Your objective: Search the data below for the word "random" and copy each line that holds it.

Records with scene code

☆ ☆ ☆ ☆ ☆

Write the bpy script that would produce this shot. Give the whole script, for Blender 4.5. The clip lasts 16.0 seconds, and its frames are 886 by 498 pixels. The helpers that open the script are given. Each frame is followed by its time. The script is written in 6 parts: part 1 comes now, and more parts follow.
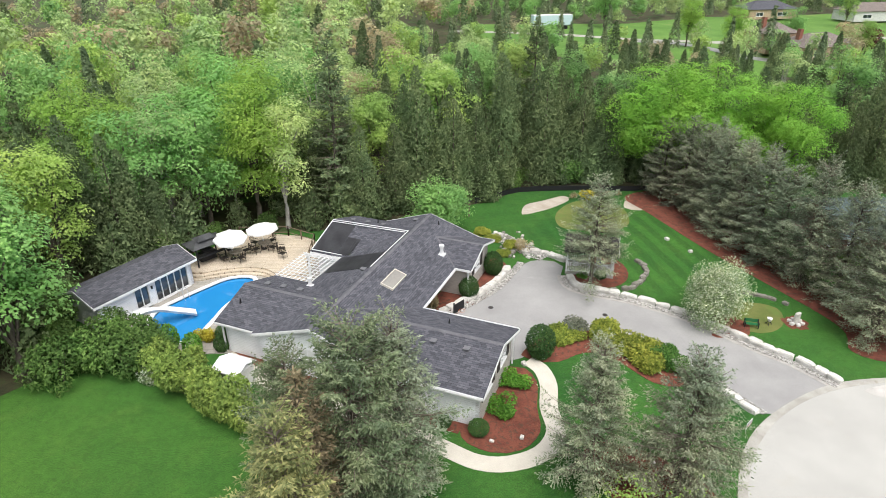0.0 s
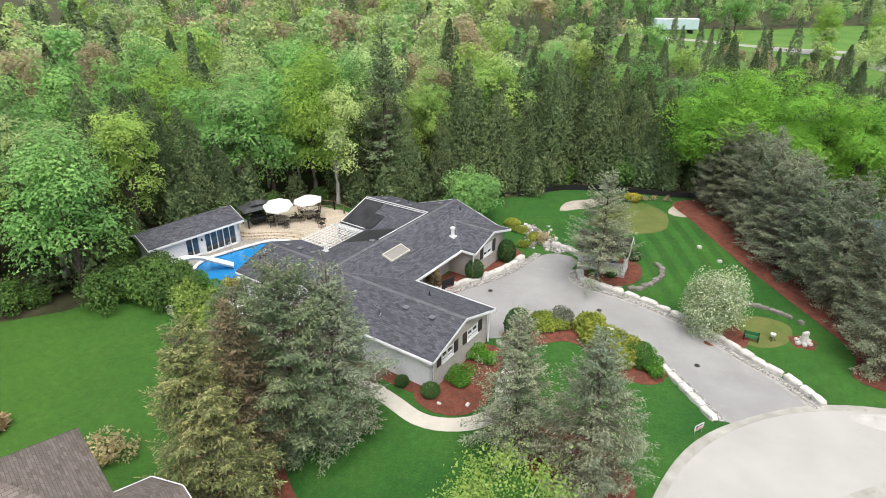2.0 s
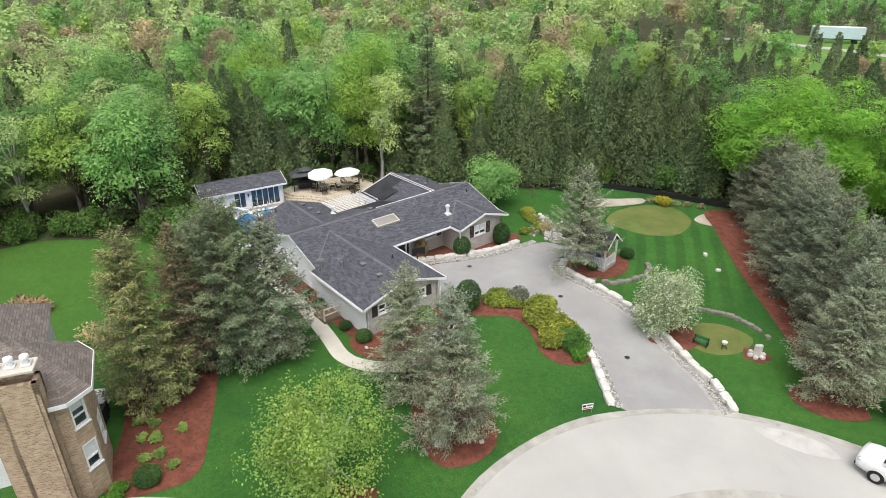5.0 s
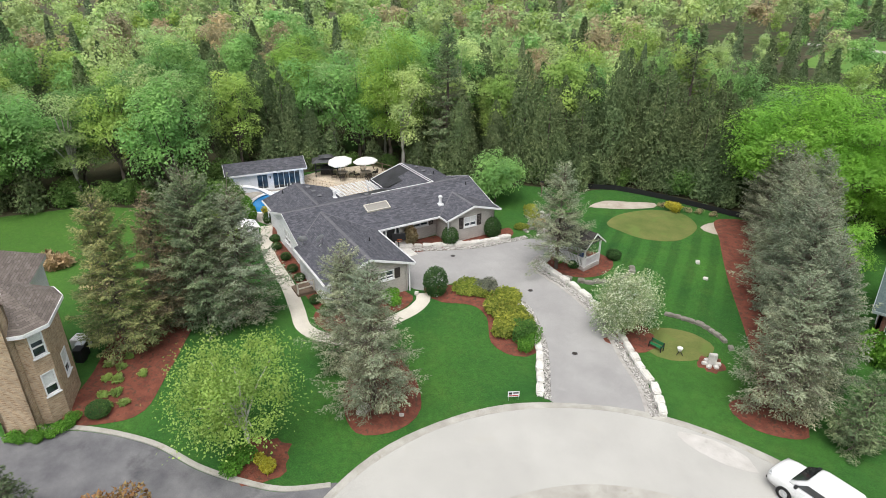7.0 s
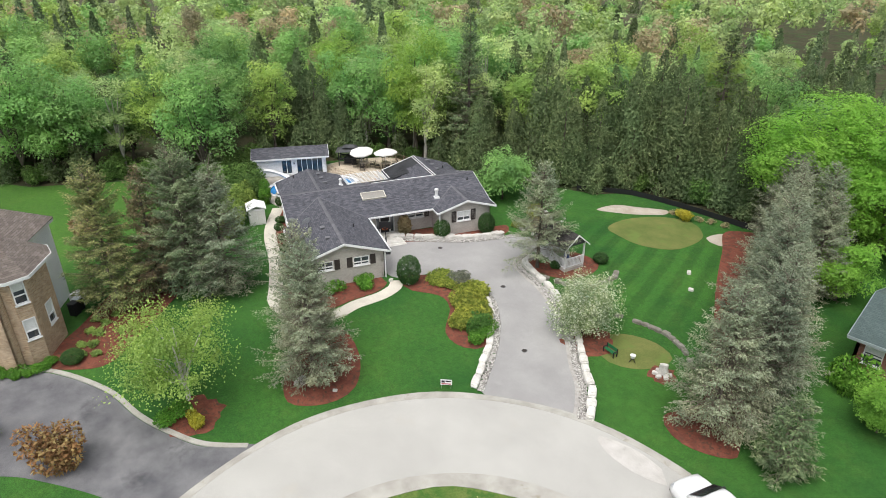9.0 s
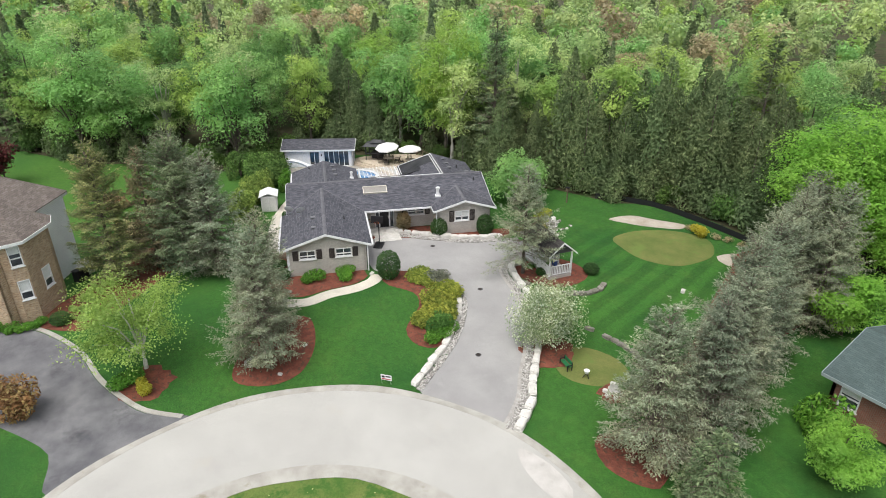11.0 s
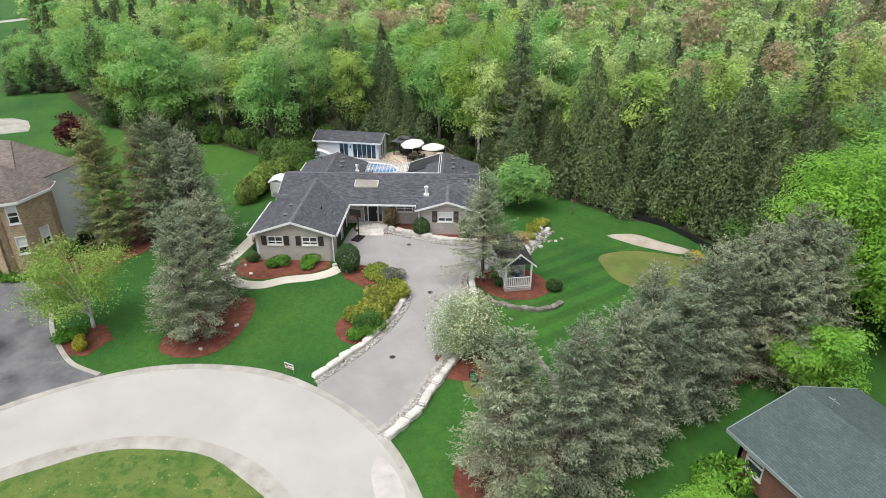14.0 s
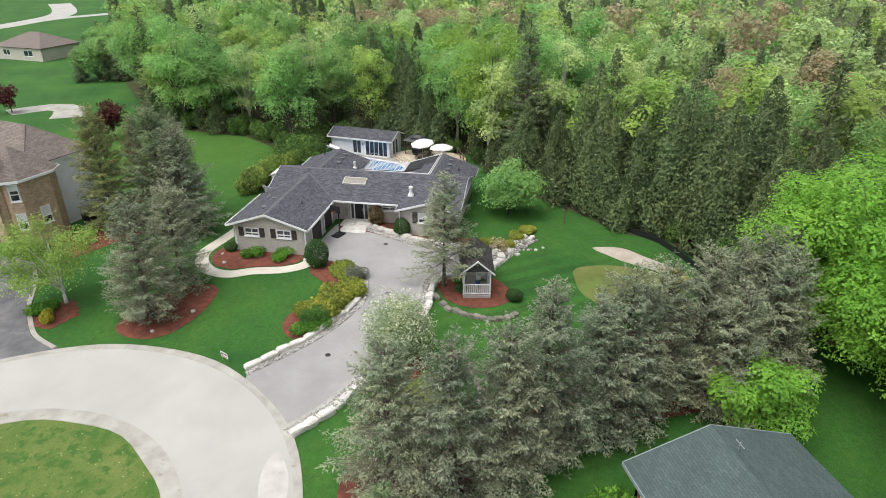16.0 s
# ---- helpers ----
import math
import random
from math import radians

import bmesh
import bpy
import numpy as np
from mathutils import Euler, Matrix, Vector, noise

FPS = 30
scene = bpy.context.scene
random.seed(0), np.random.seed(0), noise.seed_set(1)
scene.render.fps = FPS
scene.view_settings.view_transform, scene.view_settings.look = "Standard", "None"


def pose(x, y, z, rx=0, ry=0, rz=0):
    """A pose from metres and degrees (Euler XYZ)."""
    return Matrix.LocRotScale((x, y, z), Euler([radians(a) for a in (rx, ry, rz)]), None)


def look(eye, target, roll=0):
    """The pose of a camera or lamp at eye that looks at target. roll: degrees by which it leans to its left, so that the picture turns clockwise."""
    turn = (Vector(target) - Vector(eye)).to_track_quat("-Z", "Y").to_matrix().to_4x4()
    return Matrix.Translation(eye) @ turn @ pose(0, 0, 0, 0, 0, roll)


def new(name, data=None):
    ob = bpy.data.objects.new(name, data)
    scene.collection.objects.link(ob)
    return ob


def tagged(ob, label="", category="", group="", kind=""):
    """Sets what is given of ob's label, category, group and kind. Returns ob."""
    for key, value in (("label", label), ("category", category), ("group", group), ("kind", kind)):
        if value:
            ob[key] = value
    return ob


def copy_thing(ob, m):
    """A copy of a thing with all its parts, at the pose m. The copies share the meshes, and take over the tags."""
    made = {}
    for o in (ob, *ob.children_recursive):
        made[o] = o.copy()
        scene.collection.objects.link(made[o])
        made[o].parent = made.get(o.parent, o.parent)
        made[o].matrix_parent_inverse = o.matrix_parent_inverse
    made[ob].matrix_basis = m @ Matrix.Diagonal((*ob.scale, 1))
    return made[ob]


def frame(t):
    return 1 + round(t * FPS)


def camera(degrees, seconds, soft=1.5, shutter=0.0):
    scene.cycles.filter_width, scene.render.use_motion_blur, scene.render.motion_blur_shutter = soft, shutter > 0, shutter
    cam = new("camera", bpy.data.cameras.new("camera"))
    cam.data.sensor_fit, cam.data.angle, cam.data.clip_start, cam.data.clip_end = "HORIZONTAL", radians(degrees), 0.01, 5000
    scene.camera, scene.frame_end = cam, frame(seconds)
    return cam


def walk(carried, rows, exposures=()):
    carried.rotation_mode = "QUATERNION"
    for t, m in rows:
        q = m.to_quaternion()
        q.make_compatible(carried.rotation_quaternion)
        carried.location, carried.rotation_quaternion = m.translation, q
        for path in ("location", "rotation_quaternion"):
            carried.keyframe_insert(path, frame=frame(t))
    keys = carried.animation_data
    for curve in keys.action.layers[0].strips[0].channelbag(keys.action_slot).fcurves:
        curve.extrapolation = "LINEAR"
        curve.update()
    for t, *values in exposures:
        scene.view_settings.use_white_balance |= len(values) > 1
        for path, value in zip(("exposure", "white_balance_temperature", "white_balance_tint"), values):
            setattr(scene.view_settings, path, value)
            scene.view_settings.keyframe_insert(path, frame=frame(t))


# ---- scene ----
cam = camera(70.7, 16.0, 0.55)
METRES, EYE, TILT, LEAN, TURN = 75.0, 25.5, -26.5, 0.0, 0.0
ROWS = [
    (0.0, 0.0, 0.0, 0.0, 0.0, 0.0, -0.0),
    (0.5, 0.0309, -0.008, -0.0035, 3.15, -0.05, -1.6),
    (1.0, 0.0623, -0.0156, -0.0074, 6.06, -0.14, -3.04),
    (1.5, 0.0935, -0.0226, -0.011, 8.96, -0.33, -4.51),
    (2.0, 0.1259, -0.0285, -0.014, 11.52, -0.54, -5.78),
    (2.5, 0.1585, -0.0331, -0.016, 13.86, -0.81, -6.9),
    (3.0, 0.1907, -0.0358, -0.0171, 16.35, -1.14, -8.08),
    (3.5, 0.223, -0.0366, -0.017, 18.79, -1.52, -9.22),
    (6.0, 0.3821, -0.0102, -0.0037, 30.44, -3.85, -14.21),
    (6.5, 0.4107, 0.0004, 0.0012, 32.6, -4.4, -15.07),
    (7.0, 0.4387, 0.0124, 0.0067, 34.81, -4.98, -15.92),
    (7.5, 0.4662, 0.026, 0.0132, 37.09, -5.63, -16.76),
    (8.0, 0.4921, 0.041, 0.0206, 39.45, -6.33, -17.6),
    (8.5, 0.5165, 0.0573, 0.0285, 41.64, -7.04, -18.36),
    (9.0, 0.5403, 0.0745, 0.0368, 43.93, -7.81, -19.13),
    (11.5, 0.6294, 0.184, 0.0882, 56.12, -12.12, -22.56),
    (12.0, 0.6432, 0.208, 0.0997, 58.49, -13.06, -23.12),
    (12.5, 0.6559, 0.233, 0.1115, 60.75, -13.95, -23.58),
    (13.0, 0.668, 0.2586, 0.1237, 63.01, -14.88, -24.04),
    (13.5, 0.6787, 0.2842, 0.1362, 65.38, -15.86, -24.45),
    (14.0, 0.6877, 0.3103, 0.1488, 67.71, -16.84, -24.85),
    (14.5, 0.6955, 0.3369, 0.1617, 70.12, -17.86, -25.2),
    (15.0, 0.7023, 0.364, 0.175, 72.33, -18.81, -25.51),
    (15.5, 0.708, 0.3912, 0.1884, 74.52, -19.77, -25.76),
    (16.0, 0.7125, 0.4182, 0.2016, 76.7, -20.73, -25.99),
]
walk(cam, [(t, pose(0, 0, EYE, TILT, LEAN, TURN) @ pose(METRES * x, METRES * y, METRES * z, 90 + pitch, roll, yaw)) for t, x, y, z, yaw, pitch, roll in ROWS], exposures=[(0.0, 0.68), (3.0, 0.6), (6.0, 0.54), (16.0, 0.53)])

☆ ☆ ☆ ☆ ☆

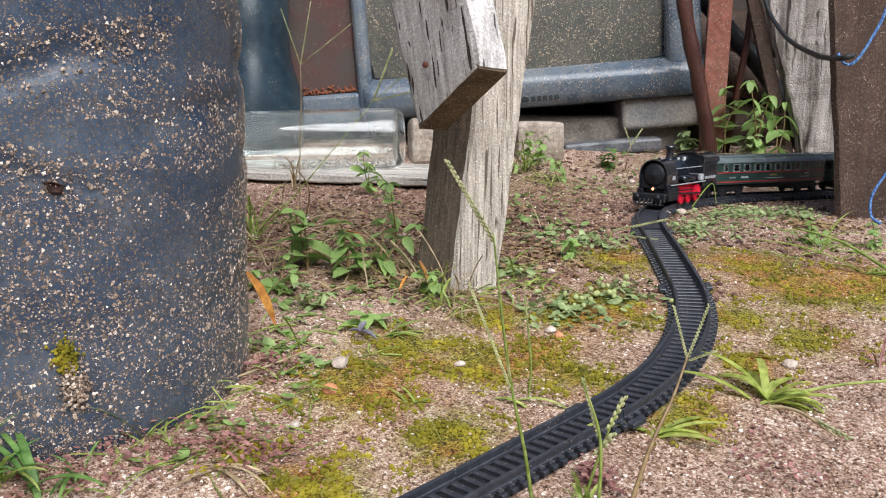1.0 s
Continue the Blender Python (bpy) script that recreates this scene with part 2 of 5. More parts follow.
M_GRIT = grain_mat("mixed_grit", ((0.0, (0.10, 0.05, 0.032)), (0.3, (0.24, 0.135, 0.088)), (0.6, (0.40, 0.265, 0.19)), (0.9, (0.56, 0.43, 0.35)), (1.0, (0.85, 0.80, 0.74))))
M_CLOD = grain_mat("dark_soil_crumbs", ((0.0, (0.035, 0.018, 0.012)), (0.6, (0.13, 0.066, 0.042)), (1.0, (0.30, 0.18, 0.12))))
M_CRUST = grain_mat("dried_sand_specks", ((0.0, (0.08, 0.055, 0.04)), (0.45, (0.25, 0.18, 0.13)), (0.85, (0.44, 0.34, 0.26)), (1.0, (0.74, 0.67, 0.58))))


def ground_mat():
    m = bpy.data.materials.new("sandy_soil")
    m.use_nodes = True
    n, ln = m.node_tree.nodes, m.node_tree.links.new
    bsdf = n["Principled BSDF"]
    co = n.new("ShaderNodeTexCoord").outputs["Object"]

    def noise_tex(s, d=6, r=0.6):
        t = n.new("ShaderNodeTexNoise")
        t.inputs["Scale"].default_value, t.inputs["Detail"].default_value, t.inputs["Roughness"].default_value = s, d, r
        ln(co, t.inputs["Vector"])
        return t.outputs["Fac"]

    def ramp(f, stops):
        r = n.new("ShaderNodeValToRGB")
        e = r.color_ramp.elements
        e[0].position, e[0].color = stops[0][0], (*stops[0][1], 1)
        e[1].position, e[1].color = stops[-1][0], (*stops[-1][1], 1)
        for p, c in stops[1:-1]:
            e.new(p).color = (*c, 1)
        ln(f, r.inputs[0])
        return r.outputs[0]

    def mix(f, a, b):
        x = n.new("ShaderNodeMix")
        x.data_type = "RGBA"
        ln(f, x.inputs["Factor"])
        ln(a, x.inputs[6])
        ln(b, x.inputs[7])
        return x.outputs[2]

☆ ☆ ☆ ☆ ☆

Written response:
import random
random.seed(0), np.random.seed(0), noise.seed_set(1)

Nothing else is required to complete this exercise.